Segundo o governo do Estado, até o fim de maio, a Pasc deve estar com as torres e os equipamentos instalados para o bloqueio de celulares. A empresa que foi contratada está fazendo as fundações para instalação das estruturas que serão utilizadas para sustentar a tecnologia. Haverá ainda um período de testes, que deve durar de 30 a 45 dias, até que a instalação e funcionamento seja definitivo.
R$ 60 milhões apreendidos de facção
Além da transferência das lideranças e do reforço no policiamento nos locais de conflito, uma megaoperação atacou uma das facções envolvidas na disputa. No dia 19 de abril, a maior ofensiva da história da Polícia Civil gaúcha reuniu 1,3 mil agentes em 38 cidades de quatro Estados (além do RS, Santa Catarina, Paraná e Mato Grosso do Sul). A Brigada Militar, o Corpo de Bombeiros e a Polícia Rodoviária Federal também apoiaram a ação.
Após um ano e meio de investigação da 1ª Delegacia de Sapucaia do Sul, foi desencadeada a ofensiva de combate à lavagem de dinheiro pelo grupo com base no Vale do Sinos, um dos envolvidas na disputa na Capital. Ao longo da apuração, a polícia identificou que valores obtidos a partir do tráfico de drogas e outros crimes, como assaltos e roubos de veículos, eram lavados pelos criminosos por meio do investimento em aquisições de imóveis, automóveis e negócios de fachada. Com atuação quase empresarial, a facção possui conexões em outros Estados do país e vínculos internacionais.

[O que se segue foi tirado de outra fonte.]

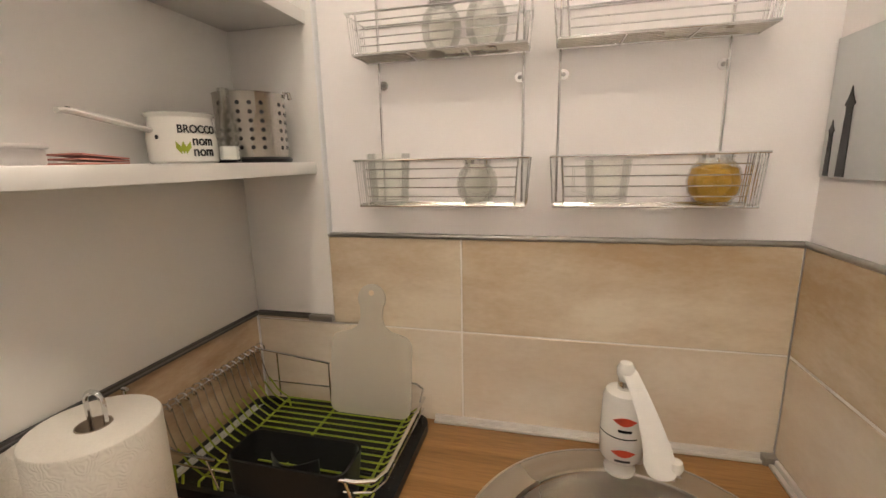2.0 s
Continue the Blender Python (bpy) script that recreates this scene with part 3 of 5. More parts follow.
part("body", add_box(add_box(add_box(add_box(bmesh.new(), -0.535, -0.517, -0.28, 0.28, 0.10, 0.921), 0.53, 0.548, -0.28, 0.28, 0.10, 0.921), -0.517, 0.53, -0.28, 0.28, 0.10, 0.118), -0.517, 0.53, 0.27, 0.28, 0.118, 0.921), LAMW, base)
part("plinth", box(-0.53, 0.54, -0.24, -0.225, 0, 0.10), LAMW, base)
for k in (0, 1):
    d = part("door", box(-0.533 + k * 0.541, 0.003 + k * 0.541, -0.30, -0.282, 0.11, 0.915, 0.002), LAMW, base)
    part("handle", tube([(-0.06 + k * 0.13, -0.301, 0.80), (-0.06 + k * 0.13, -0.33, 0.80), (-0.06 + k * 0.13, -0.33, 0.68), (-0.06 + k * 0.13, -0.301, 0.68)], 0.005), CHROME, d)

SINKST = mat("satin_sink_steel", (0.50, 0.465, 0.42), 0.27, metal=1.0, vary=0.02, scale=3, fine=0.02, bscale=400)
sink = thing("sink", (SX, SY, TOP), "round brushed stainless steel inset sink", "sink")
part("rim", lathe([(0.222, 0.0005), (0.254, 0.0005), (0.2535, 0.004), (0.246, 0.0065), (0.236, 0.0072), (0.226, 0.0052), (0.214, 0.0048), (0.206, 0.0066), (0.199, 0.0055), (0.1955, 0.0)], 72, caps=False), SINKST, sink)
part("rim_bead", tube([(0.2515 * math.cos(2 * math.pi * i / 72), 0.2515 * math.sin(2 * math.pi * i / 72), 0.0042) for i in range(72)], 0.0026, 8, True), CHROME, sink, "bright rolled outer edge")
part("bowl", lathe([(0.197, 0.0045), (0.196, 0.0), (0.193, -0.02), (0.188, -0.10), (0.179, -0.128), (0.160, -0.143), (0.125, -0.149), (0.05, -0.154), (0.0, -0.155)], 72, (0.004, -0.006, 0), caps=False), SINKST, sink, "deep round steel bowl")
dr = part("drain", lathe([(0.056, -0.156), (0.057, -0.147), (0.049, -0.146), (0.040, -0.150), (0.036, -0.158), (0.0, -0.160)], 40, (0.004, 0.03, 0)), CHROME, sink, "chrome strainer drain")
bm = bmesh.new()
for i in range(18):
    a = 2 * math.pi * i / 18
    add_box(bm, -0.0022, 0.0022, 0.017, 0.034, 0, 0.0012)
    bmesh.ops.rotate(bm, cent=(0, 0, 0), matrix=Matrix.Rotation(a, 3, "Z"), verts=bm.verts[-8:])
bmesh.ops.translate(bm, vec=(0.004, 0.03, -0.1535), verts=bm.verts)
part("slot", bm, BLACK, dr)
part("knob", lathe([(0.011, -0.158), (0.013, -0.146), (0.010, -0.141), (0.0, -0.140)], 20, (0.004, 0.03, 0)), CHROME, dr)
bm = bmesh.new()
for i in range(4):
    a = radians(55 - i * 3.6)
    for zz in (-0.030, -0.041):
        c = Vector((0.005 + 0.1895 * math.cos(a), -0.008 + 0.1895 * math.sin(a), zz))
        add_lathe(bm, [(0.0, 0.0016), (0.0036, 0.0012), (0.0036, -0.002), (0.0, -0.002)], 10, c, "Y")
part("overflow_hole", bm, BLACK, sink)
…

Além do cumprimento de 58 mandados de prisão, os 200 investigados tiveram na época R$ 50 milhões apreendidos em bens e em dinheiro em várias contas bancárias, todas em nome de laranjas (pessoas que ocultam patrimônios e valores de origem ilícita). Em um dos cumprimentos de mandados, equipes encontraram R$ 41 mil dentro de um urso de pelúcia. O item foi localizado em uma residência em Porto Alegre e seria de uma das principais investigadas da ação, esposa de um dos líderes do grupo criminoso e que foi presa por lavagem de dinheiro. Nas últimas semanas, o montante retirado da facção aumentou e chegou aos R$ 60 milhões.
— Conseguimos o sequestro judicial de mais R$ 3 milhões em dinheiro, nas contas bancárias, e é justamente nesta parte que o valor pode ficar ainda maior. Mas também mais R$ 2 milhões em imóveis e mais R$ 5 milhões em veículos —explica o delegado Gabriel Borges, de Sapucaia do Sul.
Foram sequestrados judicialmente mais de 110 veículos e duas aeronaves, além de cerca de 40 imóveis e 190 contas bancárias. Entre os carros, há exemplares de luxo, como três Mercedes e um Porsche. Nas últimas semanas, por exemplo, foi possível apreender mais 13 automóveis e mais dois imóveis que não estavam na lista inicial, em abril. Ao todo, houve 812 bloqueios fiscais e financeiros, incluindo na Bolsa de Valores de São Paulo.
Alvos da megaoperação também já tinham sido investigados em outra ofensiva do Denarc: em setembro do ano passado, seis traficantes foram presos por envolvimento em um esquema que trazia 200 quilos de drogas por semana ao Estado por meio de aviões vindos do Paraguai. Os entorpecentes eram conduzidos por meio de voos clandestinos a aeródromos gaúchos.
Os próximos passos da ofensiva contra a facção do Vale do Sinos incluem a continuidade das análises, quebras e extração de dados financeiros para buscar mais elementos para as investigações de lavagem de dinheiro pelo grupo. Também será verificada a responsabilidade de cada um dos cerca de 200 investigados em todos os crimes apurados.
— Acreditamos que o impacto foi grande nessa facção (a do Vale do Sinos e que estava em guerra com outra da zona sul da Capital), pois, além do bloqueio dos bens, várias lideranças foram presas ou transferidas — pontua o delegado Mario Souza, diretor da 2ª Delegacia Regional Metropolitana.